Des instants rares (...) nous restituant un Camus sensible par Joël Jégouzo

"Une table ronde sur Camus dans l’auditorium du Monde… Autour des registres habituels tout d’abord : l’engagement, les rapports avec Sartre, sa vision de la Justice, les nietzschéismes de l’époque… Rien que l’on ne sache déjà et puis, sans crier gare, sans doute sous l’effet de la présence affable d’un Jean-Daniel soudain livré à sa mémoire, tout un volet inusité, une histoire éclipsée filant sous la conversation et dévoilant presque à mots perdus, peu à peu, l’image des relations complexes de Camus avec l’Algérie, son pays natal. Moins des révélations que des confidences offertes en filigrane par Jean-Daniel, des instants rares, causeries amicales, apartés de bar nous restituant un Camus sensible, témoignant de ses hésitations, de ses convictions, de ses contradictions. Les silences sur l’Algérie du dernier Camus, par exemple. Troublants en effet, lorsqu’on les rapproche de ces entretiens rediffusés il y a quelques mois sur France culture, d’un Camus s’énonçant lui-même plus algérien qu’algérois.
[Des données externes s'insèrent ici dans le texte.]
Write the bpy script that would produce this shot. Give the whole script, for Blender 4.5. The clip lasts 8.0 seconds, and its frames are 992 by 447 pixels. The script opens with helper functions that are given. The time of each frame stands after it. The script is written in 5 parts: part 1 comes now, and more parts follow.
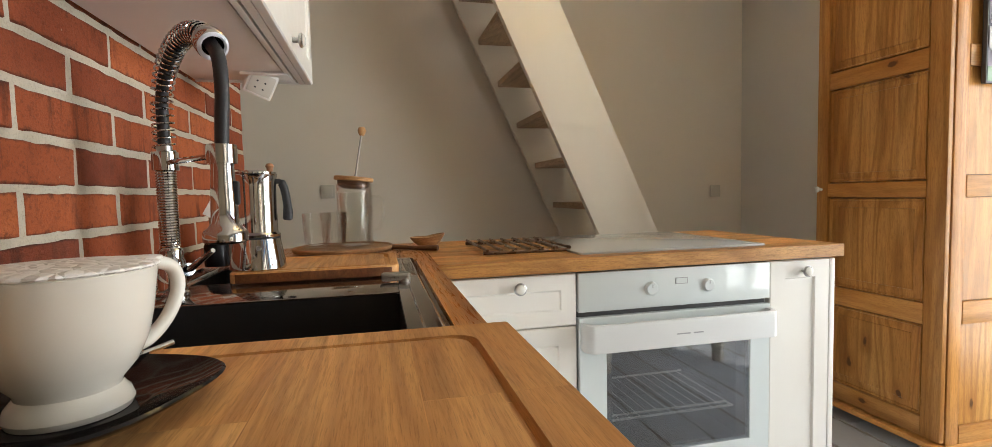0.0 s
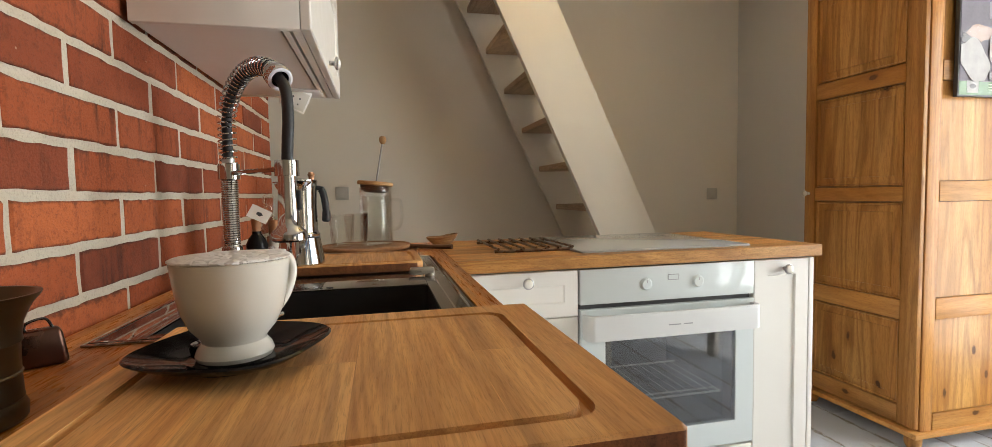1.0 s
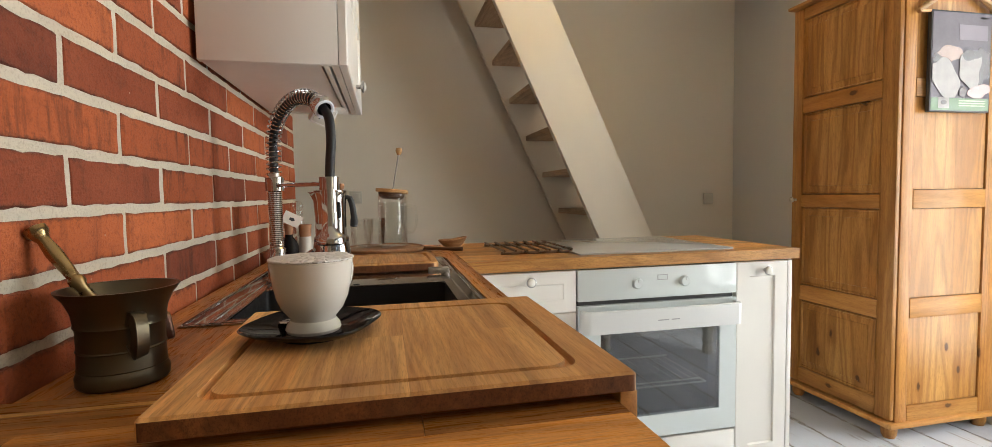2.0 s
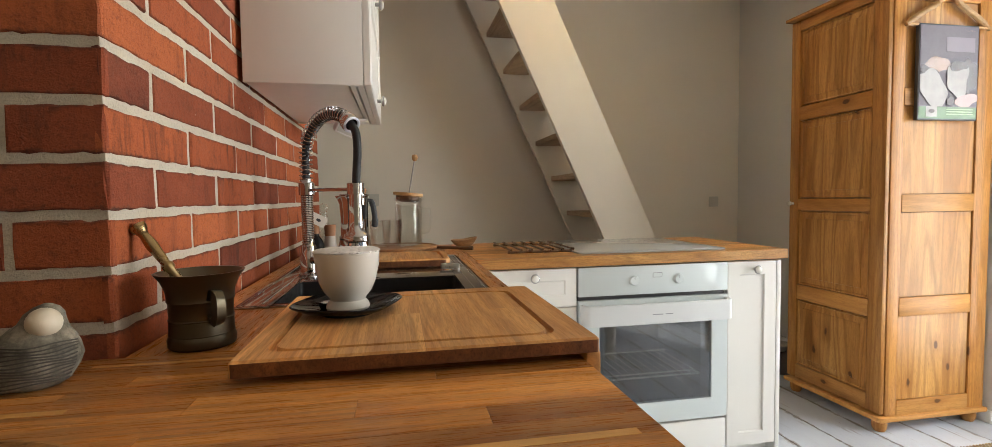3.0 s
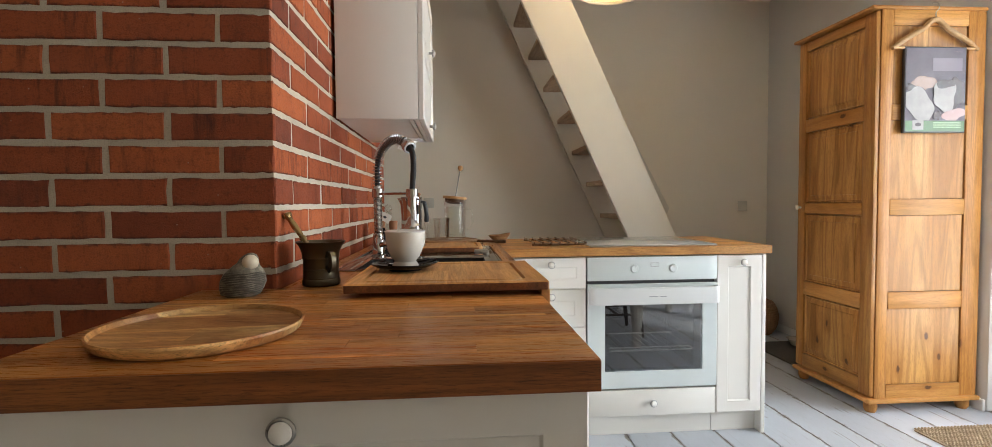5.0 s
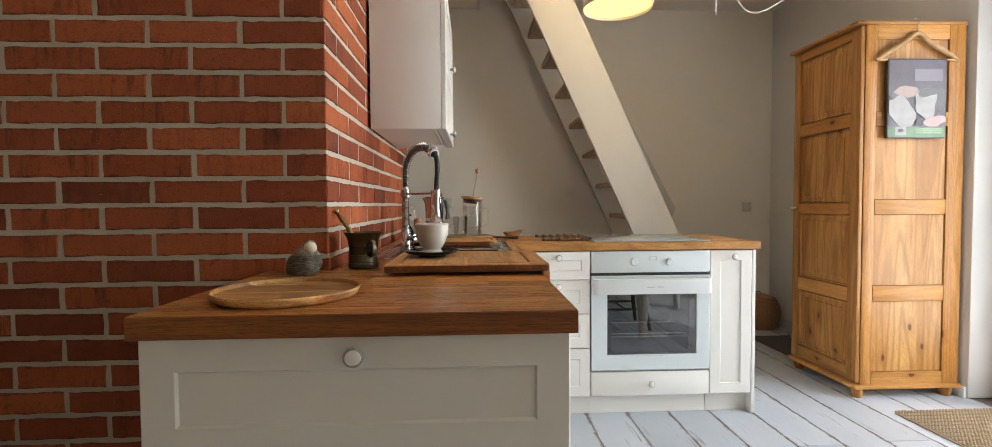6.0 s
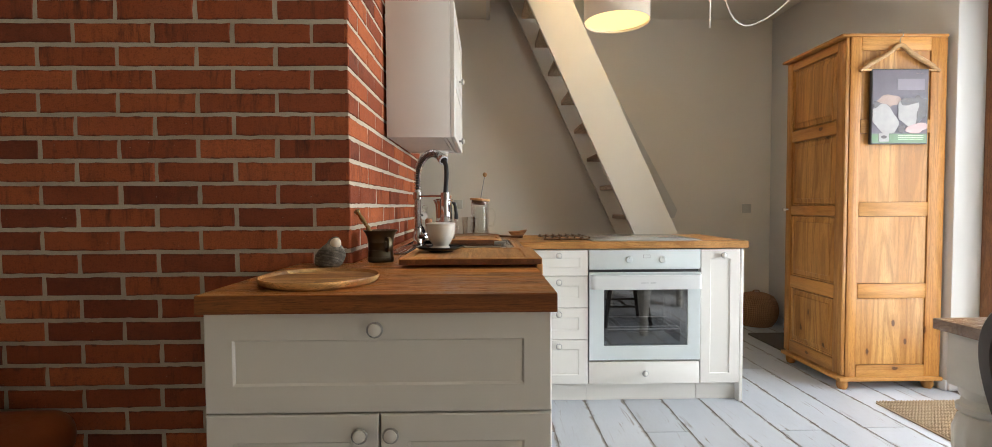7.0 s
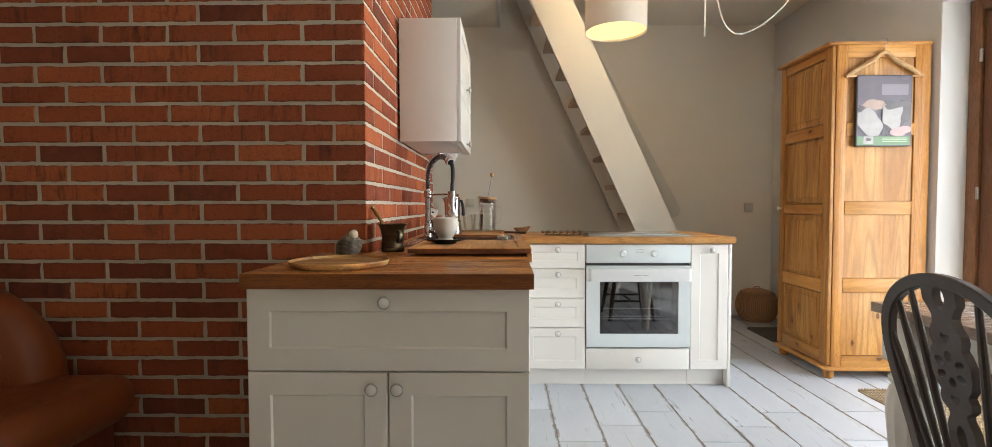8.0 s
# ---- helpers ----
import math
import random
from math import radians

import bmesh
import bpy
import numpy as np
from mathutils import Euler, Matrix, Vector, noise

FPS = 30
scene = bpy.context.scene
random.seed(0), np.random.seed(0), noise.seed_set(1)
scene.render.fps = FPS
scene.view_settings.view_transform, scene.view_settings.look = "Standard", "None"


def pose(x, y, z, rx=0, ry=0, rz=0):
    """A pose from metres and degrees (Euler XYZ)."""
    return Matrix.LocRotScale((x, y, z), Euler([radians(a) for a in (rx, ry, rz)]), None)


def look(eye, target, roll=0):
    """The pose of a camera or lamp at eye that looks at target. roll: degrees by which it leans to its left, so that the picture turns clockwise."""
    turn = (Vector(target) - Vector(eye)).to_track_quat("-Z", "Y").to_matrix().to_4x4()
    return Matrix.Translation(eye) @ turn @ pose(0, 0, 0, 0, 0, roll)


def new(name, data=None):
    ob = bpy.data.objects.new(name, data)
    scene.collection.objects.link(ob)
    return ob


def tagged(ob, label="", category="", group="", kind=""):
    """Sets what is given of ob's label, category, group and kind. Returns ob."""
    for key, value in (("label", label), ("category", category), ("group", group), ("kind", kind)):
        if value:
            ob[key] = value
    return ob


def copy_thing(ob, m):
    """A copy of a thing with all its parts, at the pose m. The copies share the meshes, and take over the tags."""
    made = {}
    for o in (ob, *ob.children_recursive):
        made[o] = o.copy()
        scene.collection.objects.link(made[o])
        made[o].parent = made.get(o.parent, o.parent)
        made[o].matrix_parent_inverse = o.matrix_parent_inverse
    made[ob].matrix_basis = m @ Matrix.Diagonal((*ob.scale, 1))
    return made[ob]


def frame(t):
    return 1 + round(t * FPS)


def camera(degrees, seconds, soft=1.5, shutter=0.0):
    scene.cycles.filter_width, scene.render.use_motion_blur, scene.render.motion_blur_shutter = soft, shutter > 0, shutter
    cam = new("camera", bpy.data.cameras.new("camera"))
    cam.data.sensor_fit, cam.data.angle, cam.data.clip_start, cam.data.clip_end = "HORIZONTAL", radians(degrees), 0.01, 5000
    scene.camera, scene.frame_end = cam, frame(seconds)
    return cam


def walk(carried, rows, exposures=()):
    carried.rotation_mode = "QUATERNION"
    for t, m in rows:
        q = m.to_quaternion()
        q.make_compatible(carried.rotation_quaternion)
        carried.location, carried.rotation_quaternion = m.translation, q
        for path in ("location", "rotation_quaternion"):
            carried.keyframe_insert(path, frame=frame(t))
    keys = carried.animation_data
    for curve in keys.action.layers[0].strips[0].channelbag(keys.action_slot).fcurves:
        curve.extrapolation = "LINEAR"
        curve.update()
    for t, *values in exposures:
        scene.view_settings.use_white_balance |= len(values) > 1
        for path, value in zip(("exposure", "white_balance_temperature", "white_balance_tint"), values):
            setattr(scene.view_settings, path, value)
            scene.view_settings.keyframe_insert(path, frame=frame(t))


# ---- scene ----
cam = camera(88.9, 8.0, soft=0.7)
METRES, EYE, TILT, LEAN, TURN = 1.705, 1.045, 0.0, 0.0, -13.0
ROWS = [
    (0.0, 0.0, 0.0, 0.0, -0.07, -3.37, 1.26),
    (0.5, -0.0077, -0.0455, 0.0053, 0.02, -3.39, 1.17),
    (1.0, -0.015, -0.0907, 0.0082, 0.15, -3.37, 1.08),
    (1.5, -0.0199, -0.142, 0.0156, 0.29, -3.31, 0.98),
    (3.0, -0.0045, -0.2804, 0.0233, 2.18, -2.93, 0.76),
    (3.5, 0.013, -0.3289, 0.0212, 3.55, -2.76, 0.7),
    (4.0, 0.0358, -0.3906, 0.0217, 5.37, -2.58, 0.63),
    (4.5, 0.0642, -0.4673, 0.0203, 7.16, -2.44, 0.55),
    (5.0, 0.0892, -0.5506, 0.017, 8.65, -2.32, 0.5),
    (6.5, 0.136, -0.766, 0.0087, 11.21, -2.03, 0.34),
    (7.0, 0.1671, -0.8189, 0.0116, 11.93, -2.0, 0.26),
    (7.5, 0.2072, -0.8788, 0.0122, 12.83, -2.03, 0.17),
    (8.0, 0.2429, -0.9439, 0.0058, 14.02, -2.05, 0.1),
]
walk(cam, [(t, pose(0, 0, EYE, TILT, LEAN, TURN) @ pose(METRES * x, METRES * y, METRES * z, 90 + pitch, roll, yaw)) for t, x, y, z, yaw, pitch, roll in ROWS],
     ((0.0, 0.0, 6700, 10), (1.5, 0.0, 6780, 10), (3.5, -0.02, 6560, 10), (4.5, -0.02, 6360, 10), (6.5, 0.06, 6360, 10), (8.0, 0.12, 6420, 10)))

# ---- world, sun and lamps ----
world = bpy.data.worlds.new("sky")
scene.world = world
world.use_nodes = True
wn = world.node_tree.nodes
sky = wn.new("ShaderNodeTexSky")
sky.sky_type = "NISHITA"
sky.sun_disc = False
sky.sun_elevation = radians(38)
sky.sun_rotation = radians(32)
wn["Background"].inputs["Strength"].default_value = 0.10
world.node_tree.links.new(sky.outputs[0], wn["Background"].inputs["Color"])

sun = new("sun", bpy.data.lights.new("sun", "SUN"))
sun.data.energy = 5.0
sun.data.angle = radians(0.5)
sun.data.color = (1.0, 0.95, 0.86)
sun.matrix_world = look((5.0, 8.0, 7.37), (0.0, 0.0, 0.0))

window_light = new("window_light", bpy.data.lights.new("window_light", "AREA"))
window_light.data.shape = "RECTANGLE"
window_light.data.size, window_light.data.size_y = 1.95, 2.1
window_light.data.energy = 86
window_light.data.color = (0.925, 0.965, 1.0)
window_light.matrix_world = look((3.05, 0.34, 1.15), (0.0, 0.34, 0.95))

garden_light = new("garden_light", bpy.data.lights.new("garden_light", "AREA"))
garden_light.data.shape = "RECTANGLE"
garden_light.data.size, garden_light.data.size_y = 1.7, 1.7
garden_light.data.energy = 17.5
garden_light.data.color = (1.0, 0.84, 0.63)
garden_light.matrix_world = look((3.05, -2.72, 0.90), (0.0, -2.72, 0.62))

bulb = new("bulb_light", bpy.data.lights.new("bulb_light", "POINT"))
bulb.data.energy = 19
bulb.data.color = (1.0, 0.82, 0.54)
bulb.data.shadow_soft_size = 0.05
bulb.location = (0.767, 1.70, 2.33)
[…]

Troublants, quand on les rapproche du Camus découvrant, dès 1945, combien déjà l’Algérie ne pouvait plus être française, à la manière dont cette France la recelait alors. Ou de ce Camus souffrant de la rupture qu’il voyait inévitable et funeste, anticipant sur un devenir algéro-algérien angoissant. Mais un Camus convaincu que ce n’était plus possible. Songeons à ses reportages en Kabylie, à ses chroniques algériennes, Camus dressé contre les totalitarismes et l’autorité française, si abrutie dans ce moment de son histoire. Camus confiant à Jean-Daniel le félicitant pour son Nobel, que "l’important c’est que nous soyons déchirés". Camus en pleine contradiction, désespérant de la décolonisation mais moins fervent qu’on ne la dit de la colonisation française. Mais Camus, certes, sans l’audace d’un Sartre affirmant avec force le principe de l’auto-détermination du peuple algérien. Et puis Camus se taisant. La Guerre d’Algérie débutait. Il en avait redouté les immondes ravages. Dommage que l’on n’ait pas creusé cette identité algérienne / algéroise de Camus, aujourd’hui si importante à explorer : nos Algéries intérieures en quelque sorte…"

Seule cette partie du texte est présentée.